>>>
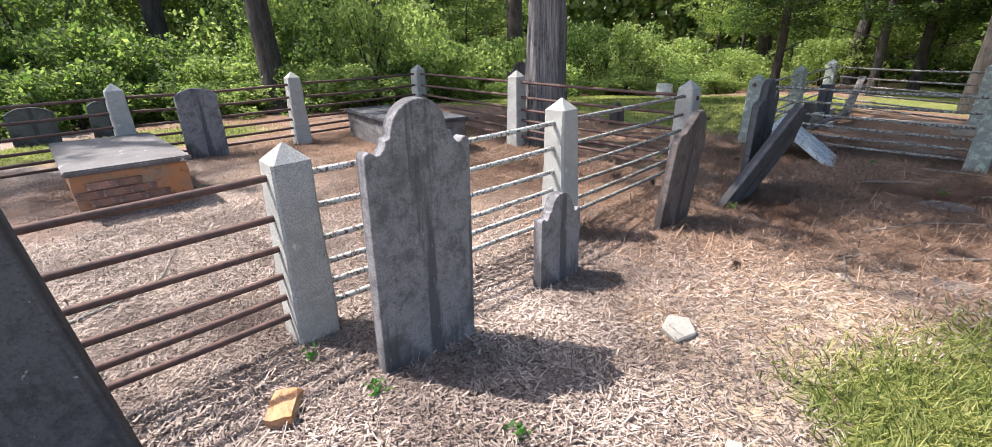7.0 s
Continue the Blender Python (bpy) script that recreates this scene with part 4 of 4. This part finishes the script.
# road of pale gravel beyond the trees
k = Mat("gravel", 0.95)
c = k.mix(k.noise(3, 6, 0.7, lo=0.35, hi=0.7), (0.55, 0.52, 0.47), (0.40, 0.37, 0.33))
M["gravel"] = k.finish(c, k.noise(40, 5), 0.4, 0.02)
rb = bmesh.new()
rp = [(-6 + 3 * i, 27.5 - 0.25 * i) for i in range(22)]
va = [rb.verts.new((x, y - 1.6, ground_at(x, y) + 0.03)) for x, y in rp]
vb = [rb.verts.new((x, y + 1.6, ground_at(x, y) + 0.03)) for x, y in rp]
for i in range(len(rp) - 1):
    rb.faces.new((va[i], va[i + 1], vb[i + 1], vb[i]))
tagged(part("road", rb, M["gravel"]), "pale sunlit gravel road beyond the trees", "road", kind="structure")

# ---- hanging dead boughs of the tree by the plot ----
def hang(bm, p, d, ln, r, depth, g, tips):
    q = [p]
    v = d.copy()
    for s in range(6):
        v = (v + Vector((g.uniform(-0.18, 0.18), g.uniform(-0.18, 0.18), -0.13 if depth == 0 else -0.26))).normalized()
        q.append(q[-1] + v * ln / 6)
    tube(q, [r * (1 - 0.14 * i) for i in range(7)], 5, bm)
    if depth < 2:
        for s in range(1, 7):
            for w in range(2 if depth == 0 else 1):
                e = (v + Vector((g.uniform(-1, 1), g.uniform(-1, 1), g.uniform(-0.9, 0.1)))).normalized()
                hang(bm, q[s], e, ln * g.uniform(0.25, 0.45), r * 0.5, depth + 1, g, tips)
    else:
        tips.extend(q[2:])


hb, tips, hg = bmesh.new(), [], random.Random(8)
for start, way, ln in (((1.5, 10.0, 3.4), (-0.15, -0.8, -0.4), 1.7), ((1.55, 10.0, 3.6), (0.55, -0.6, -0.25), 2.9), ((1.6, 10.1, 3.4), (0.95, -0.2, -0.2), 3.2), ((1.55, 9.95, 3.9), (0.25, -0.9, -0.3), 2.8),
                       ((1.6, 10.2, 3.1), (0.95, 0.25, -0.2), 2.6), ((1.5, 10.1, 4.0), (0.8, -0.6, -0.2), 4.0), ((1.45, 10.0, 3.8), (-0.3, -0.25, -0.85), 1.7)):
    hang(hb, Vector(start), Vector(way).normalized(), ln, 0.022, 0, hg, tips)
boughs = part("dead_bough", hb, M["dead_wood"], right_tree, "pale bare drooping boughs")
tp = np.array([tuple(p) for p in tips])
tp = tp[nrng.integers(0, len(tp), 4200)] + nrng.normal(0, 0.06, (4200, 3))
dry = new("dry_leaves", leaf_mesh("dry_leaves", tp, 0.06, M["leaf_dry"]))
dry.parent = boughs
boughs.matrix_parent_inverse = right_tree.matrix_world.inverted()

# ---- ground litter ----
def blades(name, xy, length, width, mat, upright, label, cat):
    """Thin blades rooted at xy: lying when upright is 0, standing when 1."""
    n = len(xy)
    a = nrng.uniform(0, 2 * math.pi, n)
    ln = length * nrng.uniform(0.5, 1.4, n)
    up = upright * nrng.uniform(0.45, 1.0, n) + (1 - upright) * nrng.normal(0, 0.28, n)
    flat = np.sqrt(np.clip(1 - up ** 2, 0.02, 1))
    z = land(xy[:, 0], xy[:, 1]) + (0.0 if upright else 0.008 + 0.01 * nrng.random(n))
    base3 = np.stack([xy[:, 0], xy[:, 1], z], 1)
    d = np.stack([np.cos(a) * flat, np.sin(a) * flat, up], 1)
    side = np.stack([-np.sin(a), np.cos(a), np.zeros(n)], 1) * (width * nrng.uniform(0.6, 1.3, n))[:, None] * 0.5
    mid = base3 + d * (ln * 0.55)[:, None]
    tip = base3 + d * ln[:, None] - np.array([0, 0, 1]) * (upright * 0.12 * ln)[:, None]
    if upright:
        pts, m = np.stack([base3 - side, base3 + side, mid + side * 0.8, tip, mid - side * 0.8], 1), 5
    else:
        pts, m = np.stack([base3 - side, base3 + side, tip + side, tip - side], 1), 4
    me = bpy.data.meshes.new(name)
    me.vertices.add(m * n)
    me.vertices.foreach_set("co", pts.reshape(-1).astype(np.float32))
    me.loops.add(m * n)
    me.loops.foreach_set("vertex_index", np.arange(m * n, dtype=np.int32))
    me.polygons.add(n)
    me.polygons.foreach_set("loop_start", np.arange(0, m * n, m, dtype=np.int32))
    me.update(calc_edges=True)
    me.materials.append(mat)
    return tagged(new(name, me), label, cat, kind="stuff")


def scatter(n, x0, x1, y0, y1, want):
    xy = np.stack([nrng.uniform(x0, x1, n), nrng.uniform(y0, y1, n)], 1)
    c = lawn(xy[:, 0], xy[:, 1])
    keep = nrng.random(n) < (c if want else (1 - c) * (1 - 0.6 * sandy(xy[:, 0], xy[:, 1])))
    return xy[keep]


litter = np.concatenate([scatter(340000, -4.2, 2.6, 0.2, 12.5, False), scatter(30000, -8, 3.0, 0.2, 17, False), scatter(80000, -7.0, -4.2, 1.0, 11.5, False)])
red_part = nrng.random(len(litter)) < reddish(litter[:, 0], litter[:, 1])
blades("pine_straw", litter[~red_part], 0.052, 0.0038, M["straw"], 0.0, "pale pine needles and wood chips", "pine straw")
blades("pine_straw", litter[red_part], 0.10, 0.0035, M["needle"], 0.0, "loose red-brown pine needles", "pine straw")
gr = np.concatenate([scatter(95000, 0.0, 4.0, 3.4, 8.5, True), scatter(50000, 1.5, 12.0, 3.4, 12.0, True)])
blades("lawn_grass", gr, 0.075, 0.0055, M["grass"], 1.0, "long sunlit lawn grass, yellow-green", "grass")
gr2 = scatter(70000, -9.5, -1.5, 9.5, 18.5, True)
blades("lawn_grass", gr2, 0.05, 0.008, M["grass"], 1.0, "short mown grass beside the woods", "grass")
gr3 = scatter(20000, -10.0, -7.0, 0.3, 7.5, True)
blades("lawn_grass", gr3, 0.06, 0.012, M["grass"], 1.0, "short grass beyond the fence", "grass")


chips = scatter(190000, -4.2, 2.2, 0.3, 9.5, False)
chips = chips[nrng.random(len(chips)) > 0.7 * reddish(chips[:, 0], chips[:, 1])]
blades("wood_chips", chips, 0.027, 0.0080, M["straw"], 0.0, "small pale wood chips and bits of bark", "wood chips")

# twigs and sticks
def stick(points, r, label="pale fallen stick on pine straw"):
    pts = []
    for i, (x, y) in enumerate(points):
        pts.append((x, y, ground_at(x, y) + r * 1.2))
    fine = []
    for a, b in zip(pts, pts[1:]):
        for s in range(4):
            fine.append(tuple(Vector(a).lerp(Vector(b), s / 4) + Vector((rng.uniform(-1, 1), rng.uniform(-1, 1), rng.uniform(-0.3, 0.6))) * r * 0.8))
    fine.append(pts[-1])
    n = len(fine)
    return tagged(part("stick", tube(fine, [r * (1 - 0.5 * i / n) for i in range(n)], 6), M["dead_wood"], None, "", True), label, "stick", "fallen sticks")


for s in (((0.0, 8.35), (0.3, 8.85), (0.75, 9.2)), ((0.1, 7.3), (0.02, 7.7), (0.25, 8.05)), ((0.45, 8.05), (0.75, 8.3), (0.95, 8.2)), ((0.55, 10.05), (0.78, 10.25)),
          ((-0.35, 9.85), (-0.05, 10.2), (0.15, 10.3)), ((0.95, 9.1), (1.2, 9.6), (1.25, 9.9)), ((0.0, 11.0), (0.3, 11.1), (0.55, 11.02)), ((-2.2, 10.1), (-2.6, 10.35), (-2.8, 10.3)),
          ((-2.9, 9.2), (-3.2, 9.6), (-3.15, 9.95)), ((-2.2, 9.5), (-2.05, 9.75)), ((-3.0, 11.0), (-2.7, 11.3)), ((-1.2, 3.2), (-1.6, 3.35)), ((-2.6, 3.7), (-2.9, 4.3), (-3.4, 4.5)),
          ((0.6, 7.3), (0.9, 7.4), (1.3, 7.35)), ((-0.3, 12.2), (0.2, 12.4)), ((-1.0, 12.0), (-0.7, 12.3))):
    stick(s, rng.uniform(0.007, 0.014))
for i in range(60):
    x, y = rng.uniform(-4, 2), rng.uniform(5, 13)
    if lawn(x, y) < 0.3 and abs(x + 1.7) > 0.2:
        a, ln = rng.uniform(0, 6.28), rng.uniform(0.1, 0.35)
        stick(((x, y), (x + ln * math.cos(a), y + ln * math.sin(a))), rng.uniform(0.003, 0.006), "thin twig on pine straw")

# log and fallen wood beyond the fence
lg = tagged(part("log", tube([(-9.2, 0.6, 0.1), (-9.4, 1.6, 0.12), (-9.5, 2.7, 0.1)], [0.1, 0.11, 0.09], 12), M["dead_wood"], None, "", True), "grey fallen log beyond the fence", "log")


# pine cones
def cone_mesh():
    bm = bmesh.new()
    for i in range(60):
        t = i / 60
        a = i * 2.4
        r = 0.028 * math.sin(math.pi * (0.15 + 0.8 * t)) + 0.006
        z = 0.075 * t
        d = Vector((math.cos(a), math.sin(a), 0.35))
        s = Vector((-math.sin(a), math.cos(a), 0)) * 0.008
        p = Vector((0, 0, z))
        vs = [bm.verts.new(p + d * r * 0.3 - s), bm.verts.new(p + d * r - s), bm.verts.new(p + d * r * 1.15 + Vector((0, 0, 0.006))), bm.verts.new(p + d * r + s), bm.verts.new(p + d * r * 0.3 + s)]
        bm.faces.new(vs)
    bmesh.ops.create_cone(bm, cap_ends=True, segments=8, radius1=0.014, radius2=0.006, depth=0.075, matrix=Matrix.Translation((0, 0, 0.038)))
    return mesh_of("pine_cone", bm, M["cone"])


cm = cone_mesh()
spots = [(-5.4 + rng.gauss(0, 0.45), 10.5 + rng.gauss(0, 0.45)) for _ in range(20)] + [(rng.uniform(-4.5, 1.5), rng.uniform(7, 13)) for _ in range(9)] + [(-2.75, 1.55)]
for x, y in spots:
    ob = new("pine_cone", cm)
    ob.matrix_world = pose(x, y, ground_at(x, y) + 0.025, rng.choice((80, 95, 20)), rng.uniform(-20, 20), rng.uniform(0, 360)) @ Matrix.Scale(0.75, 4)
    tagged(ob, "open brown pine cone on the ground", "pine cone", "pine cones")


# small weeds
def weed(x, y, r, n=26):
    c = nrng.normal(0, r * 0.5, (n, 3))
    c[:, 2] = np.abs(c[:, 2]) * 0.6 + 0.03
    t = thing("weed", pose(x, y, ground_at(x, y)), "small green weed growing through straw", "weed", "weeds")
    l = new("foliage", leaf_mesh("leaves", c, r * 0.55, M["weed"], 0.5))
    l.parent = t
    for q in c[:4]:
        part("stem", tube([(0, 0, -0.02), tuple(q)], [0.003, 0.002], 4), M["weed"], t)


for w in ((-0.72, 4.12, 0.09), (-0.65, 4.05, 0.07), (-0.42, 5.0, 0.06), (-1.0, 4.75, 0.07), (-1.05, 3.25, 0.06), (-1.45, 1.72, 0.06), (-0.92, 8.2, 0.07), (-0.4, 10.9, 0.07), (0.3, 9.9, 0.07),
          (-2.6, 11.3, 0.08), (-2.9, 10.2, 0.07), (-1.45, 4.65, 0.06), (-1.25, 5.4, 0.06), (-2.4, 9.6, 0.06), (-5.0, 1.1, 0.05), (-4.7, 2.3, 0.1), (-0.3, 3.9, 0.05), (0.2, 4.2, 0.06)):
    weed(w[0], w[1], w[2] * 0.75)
<<<
### Set problem
Reproduce only the lines from the beginning of the data through the line that contains "sunlit gravel road", both included, and please drop the pictures.

### Complete response
7.0 s
Continue the Blender Python (bpy) script that recreates this scene with part 4 of 4. This part finishes the script.
# road of pale gravel beyond the trees
k = Mat("gravel", 0.95)
c = k.mix(k.noise(3, 6, 0.7, lo=0.35, hi=0.7), (0.55, 0.52, 0.47), (0.40, 0.37, 0.33))
M["gravel"] = k.finish(c, k.noise(40, 5), 0.4, 0.02)
rb = bmesh.new()
rp = [(-6 + 3 * i, 27.5 - 0.25 * i) for i in range(22)]
va = [rb.verts.new((x, y - 1.6, ground_at(x, y) + 0.03)) for x, y in rp]
vb = [rb.verts.new((x, y + 1.6, ground_at(x, y) + 0.03)) for x, y in rp]
for i in range(len(rp) - 1):
    rb.faces.new((va[i], va[i + 1], vb[i + 1], vb[i]))
tagged(part("road", rb, M["gravel"]), "pale sunlit gravel road beyond the trees", "road", kind="structure")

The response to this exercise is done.